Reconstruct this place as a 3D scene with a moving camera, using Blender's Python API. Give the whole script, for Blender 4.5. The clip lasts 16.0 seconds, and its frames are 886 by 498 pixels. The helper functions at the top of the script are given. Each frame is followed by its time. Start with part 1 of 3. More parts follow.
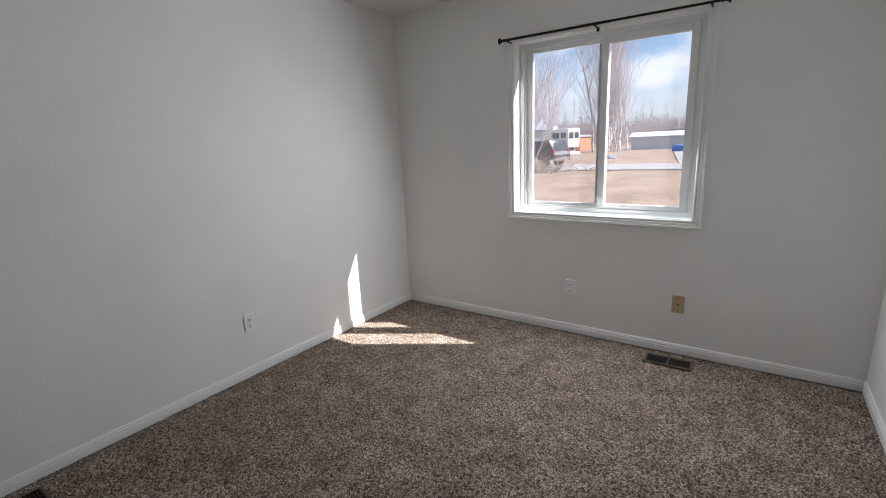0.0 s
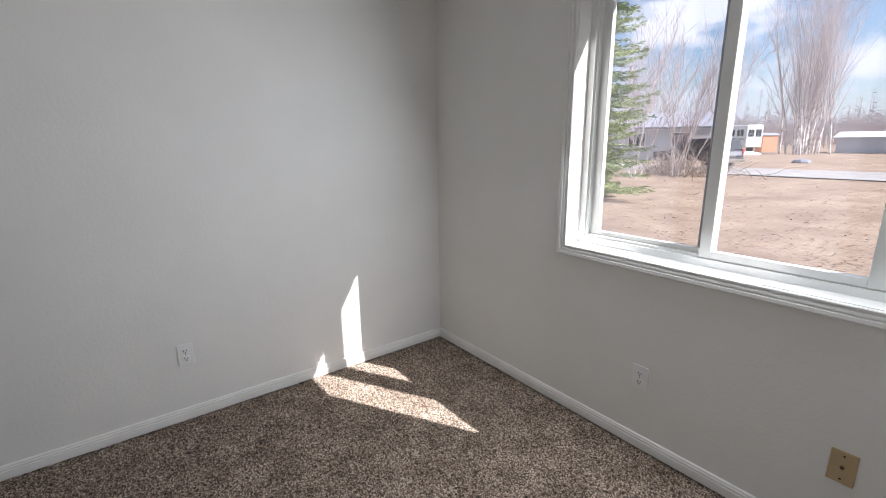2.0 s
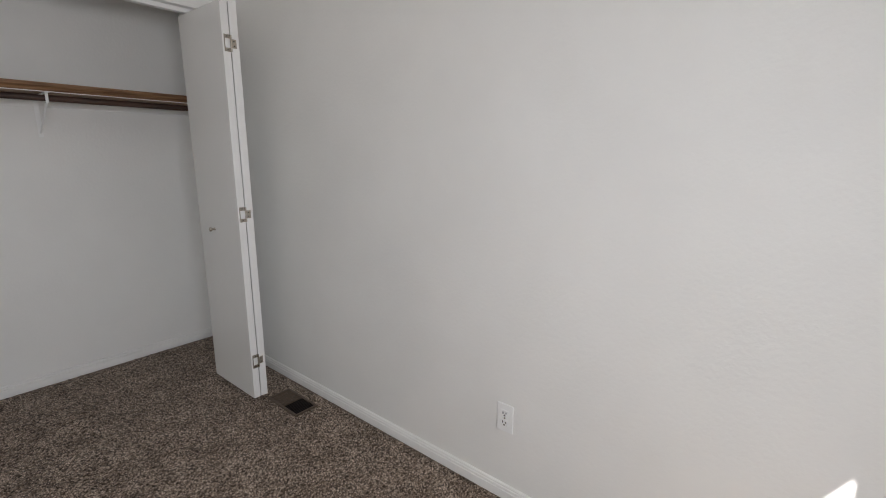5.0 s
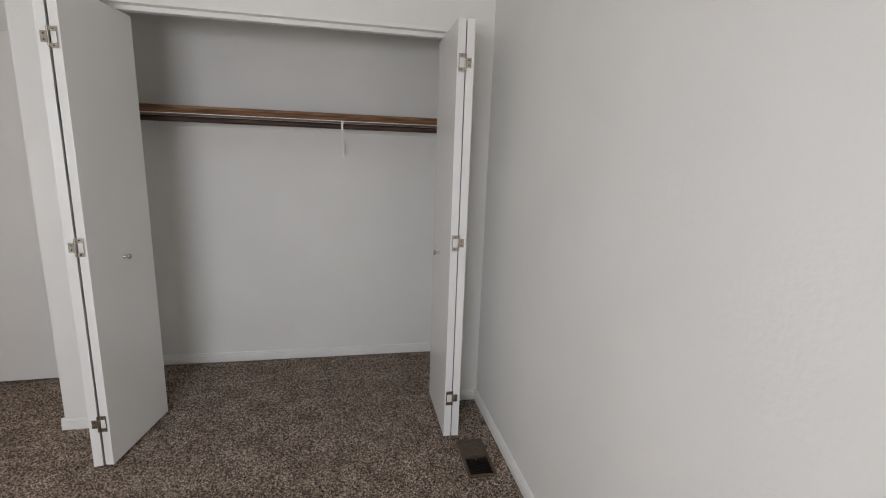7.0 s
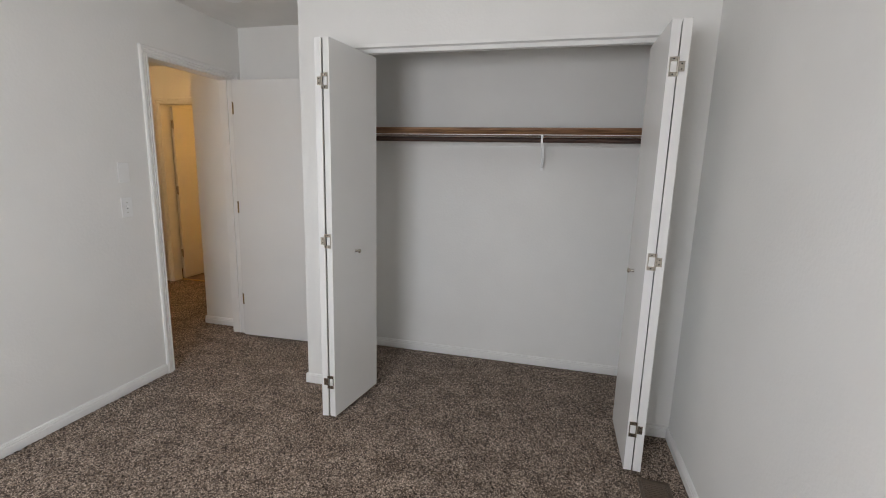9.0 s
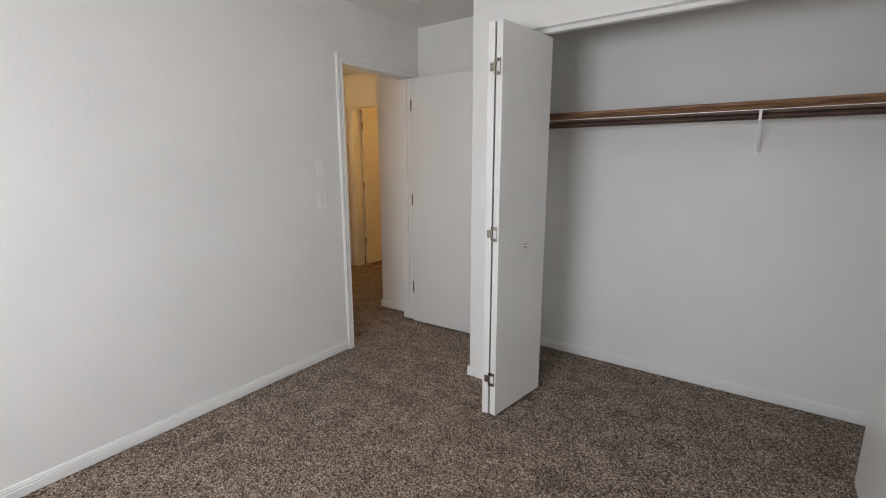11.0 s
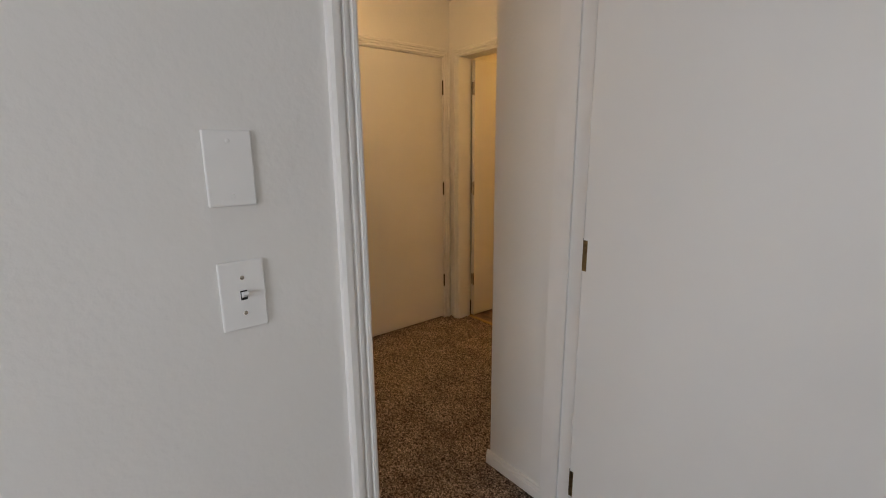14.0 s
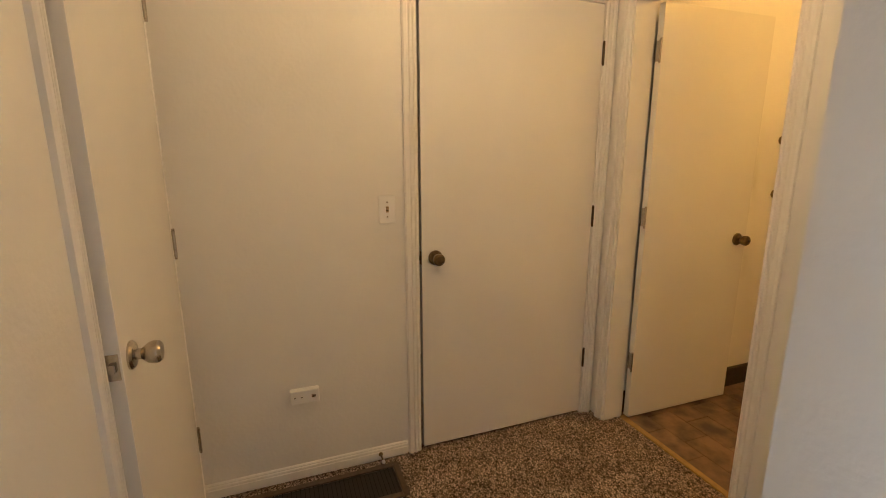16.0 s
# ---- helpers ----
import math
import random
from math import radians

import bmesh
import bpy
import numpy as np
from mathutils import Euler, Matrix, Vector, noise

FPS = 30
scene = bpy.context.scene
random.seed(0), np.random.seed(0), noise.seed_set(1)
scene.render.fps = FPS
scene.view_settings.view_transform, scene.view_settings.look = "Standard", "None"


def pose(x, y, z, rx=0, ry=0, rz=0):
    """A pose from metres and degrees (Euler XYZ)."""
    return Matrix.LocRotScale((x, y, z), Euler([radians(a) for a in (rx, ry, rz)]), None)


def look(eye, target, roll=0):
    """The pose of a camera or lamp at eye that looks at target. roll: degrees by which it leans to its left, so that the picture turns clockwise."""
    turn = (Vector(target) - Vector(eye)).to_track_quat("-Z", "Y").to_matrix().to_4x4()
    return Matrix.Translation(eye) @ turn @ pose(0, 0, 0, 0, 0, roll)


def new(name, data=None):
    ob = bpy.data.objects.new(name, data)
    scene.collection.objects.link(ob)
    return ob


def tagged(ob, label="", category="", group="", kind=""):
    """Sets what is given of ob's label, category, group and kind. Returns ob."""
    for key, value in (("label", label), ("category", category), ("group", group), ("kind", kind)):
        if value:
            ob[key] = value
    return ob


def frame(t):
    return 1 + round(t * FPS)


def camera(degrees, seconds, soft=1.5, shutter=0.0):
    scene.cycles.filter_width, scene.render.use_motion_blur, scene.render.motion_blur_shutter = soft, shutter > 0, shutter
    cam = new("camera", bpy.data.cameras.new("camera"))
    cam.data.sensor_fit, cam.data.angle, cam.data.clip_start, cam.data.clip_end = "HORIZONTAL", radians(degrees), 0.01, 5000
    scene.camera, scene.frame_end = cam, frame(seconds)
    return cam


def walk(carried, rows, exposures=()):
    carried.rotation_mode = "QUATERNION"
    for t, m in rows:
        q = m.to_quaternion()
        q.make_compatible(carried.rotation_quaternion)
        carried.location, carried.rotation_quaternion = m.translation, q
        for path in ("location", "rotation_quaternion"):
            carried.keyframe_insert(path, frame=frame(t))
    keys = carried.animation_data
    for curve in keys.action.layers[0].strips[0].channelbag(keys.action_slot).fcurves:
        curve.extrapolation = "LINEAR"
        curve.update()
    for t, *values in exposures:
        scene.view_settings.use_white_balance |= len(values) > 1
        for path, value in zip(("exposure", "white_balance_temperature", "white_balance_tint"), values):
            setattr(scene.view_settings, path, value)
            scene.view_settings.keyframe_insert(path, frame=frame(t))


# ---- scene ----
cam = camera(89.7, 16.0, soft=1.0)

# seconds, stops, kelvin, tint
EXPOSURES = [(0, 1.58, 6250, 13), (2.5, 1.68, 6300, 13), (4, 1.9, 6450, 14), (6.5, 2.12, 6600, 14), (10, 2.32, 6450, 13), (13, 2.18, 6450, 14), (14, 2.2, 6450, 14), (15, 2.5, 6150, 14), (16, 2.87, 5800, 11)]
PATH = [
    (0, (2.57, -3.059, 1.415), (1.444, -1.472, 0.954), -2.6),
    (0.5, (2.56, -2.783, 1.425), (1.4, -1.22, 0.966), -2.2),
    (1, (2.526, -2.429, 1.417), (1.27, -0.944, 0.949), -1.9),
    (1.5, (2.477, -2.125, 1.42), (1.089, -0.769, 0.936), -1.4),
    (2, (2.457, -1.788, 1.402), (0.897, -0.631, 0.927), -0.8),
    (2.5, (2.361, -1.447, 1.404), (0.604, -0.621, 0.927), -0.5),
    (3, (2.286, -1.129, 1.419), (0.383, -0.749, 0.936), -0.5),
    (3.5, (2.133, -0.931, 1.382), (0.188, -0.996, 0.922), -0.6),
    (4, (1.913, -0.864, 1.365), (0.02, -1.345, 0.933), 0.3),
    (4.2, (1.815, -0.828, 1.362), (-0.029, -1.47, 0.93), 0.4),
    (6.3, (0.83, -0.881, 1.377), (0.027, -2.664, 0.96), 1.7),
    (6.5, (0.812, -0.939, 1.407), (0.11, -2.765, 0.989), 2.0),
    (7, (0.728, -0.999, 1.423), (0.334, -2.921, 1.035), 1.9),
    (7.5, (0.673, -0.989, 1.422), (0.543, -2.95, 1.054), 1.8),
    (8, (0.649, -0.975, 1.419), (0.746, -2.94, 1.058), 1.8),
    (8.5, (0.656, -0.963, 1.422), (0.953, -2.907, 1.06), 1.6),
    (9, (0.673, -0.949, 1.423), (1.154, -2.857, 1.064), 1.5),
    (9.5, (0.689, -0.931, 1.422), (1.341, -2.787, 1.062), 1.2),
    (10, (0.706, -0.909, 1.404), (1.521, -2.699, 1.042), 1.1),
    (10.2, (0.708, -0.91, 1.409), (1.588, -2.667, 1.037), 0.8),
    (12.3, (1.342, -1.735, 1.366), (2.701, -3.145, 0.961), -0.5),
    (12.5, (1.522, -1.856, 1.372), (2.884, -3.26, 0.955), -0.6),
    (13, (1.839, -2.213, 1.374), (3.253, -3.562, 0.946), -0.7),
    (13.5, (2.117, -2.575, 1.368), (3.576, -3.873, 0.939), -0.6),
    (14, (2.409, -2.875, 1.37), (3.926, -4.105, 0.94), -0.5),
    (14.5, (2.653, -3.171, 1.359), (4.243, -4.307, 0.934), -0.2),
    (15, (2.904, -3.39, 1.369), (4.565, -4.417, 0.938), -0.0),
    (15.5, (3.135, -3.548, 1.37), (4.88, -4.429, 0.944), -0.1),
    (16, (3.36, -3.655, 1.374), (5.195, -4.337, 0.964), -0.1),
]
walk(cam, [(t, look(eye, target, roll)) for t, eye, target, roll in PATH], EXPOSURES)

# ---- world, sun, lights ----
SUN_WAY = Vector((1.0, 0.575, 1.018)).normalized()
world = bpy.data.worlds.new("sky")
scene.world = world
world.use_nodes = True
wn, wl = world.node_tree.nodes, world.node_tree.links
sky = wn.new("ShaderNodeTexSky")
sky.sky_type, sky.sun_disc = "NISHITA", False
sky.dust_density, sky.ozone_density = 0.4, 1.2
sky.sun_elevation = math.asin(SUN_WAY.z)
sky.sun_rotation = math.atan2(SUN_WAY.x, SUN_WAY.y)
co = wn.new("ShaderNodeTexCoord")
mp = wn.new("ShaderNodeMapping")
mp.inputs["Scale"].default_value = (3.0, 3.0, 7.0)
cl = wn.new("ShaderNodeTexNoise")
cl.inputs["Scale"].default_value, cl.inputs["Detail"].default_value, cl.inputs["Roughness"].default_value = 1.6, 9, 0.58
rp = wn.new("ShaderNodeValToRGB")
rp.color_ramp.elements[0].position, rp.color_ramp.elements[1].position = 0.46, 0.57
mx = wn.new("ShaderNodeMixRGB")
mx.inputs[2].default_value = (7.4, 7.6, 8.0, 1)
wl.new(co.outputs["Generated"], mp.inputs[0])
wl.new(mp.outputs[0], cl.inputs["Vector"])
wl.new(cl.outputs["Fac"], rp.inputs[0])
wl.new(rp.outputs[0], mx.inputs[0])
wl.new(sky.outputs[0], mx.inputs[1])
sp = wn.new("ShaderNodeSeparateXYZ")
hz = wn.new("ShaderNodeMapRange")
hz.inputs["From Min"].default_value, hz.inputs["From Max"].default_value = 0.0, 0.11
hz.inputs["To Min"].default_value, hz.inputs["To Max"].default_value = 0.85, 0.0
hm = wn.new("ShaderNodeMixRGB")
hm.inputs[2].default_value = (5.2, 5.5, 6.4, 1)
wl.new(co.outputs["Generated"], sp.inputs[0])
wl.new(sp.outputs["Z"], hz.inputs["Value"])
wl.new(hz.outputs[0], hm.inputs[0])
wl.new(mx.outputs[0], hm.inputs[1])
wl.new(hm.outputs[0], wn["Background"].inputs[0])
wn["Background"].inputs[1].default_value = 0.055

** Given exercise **
Repeat, with no pictures, each line from the beginning of the data through the line containing "random.seed(0), np.random.seed(0), noise.seed_set(1)", inclusive.

** Final result **
Reconstruct this place as a 3D scene with a moving camera, using Blender's Python API. Give the whole script, for Blender 4.5. The clip lasts 16.0 seconds, and its frames are 886 by 498 pixels. The helper functions at the top of the script are given. Each frame is followed by its time. Start with part 1 of 3. More parts follow.
0.0 s
2.0 s
5.0 s
7.0 s
9.0 s
11.0 s
14.0 s
16.0 s
# ---- helpers ----
import math
import random
from math import radians

import bmesh
import bpy
import numpy as np
from mathutils import Euler, Matrix, Vector, noise

FPS = 30
scene = bpy.context.scene
random.seed(0), np.random.seed(0), noise.seed_set(1)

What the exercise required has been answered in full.